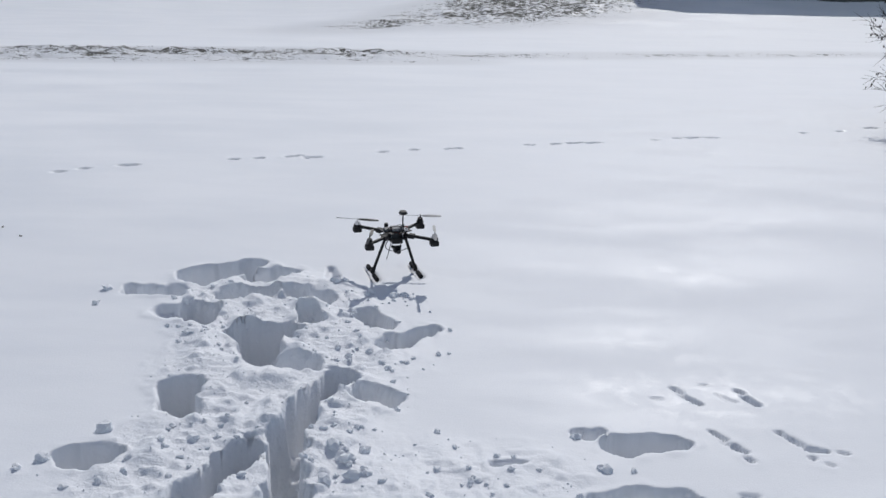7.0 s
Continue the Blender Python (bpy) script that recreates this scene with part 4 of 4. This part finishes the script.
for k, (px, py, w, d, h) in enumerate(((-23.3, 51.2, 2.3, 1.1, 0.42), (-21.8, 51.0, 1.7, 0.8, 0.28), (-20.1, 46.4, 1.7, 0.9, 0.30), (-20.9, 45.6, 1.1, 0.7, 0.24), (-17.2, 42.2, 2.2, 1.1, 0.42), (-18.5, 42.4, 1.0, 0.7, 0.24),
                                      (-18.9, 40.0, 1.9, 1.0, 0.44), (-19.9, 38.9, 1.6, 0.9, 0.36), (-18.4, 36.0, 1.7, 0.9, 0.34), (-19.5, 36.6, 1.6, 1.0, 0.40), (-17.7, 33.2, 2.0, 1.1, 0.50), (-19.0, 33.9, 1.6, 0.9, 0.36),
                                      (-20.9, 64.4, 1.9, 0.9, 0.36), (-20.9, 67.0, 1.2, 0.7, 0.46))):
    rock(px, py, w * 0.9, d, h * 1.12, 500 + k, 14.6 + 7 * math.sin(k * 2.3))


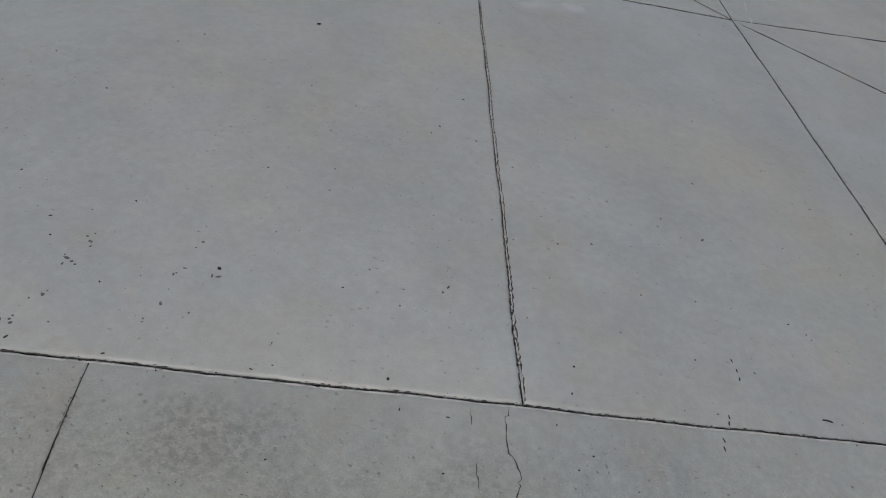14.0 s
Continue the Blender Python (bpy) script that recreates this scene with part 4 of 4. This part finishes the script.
※
Task statement:
Leave out the pictures and transcribe everything else exactly.

Task solution:
7.0 s
Continue the Blender Python (bpy) script that recreates this scene with part 4 of 4. This part finishes the script.
for k, (px, py, w, d, h) in enumerate(((-23.3, 51.2, 2.3, 1.1, 0.42), (-21.8, 51.0, 1.7, 0.8, 0.28), (-20.1, 46.4, 1.7, 0.9, 0.30), (-20.9, 45.6, 1.1, 0.7, 0.24), (-17.2, 42.2, 2.2, 1.1, 0.42), (-18.5, 42.4, 1.0, 0.7, 0.24),
                                      (-18.9, 40.0, 1.9, 1.0, 0.44), (-19.9, 38.9, 1.6, 0.9, 0.36), (-18.4, 36.0, 1.7, 0.9, 0.34), (-19.5, 36.6, 1.6, 1.0, 0.40), (-17.7, 33.2, 2.0, 1.1, 0.50), (-19.0, 33.9, 1.6, 0.9, 0.36),
                                      (-20.9, 64.4, 1.9, 0.9, 0.36), (-20.9, 67.0, 1.2, 0.7, 0.46))):
    rock(px, py, w * 0.9, d, h * 1.12, 500 + k, 14.6 + 7 * math.sin(k * 2.3))


14.0 s
Continue the Blender Python (bpy) script that recreates this scene with part 4 of 4. This part finishes the script.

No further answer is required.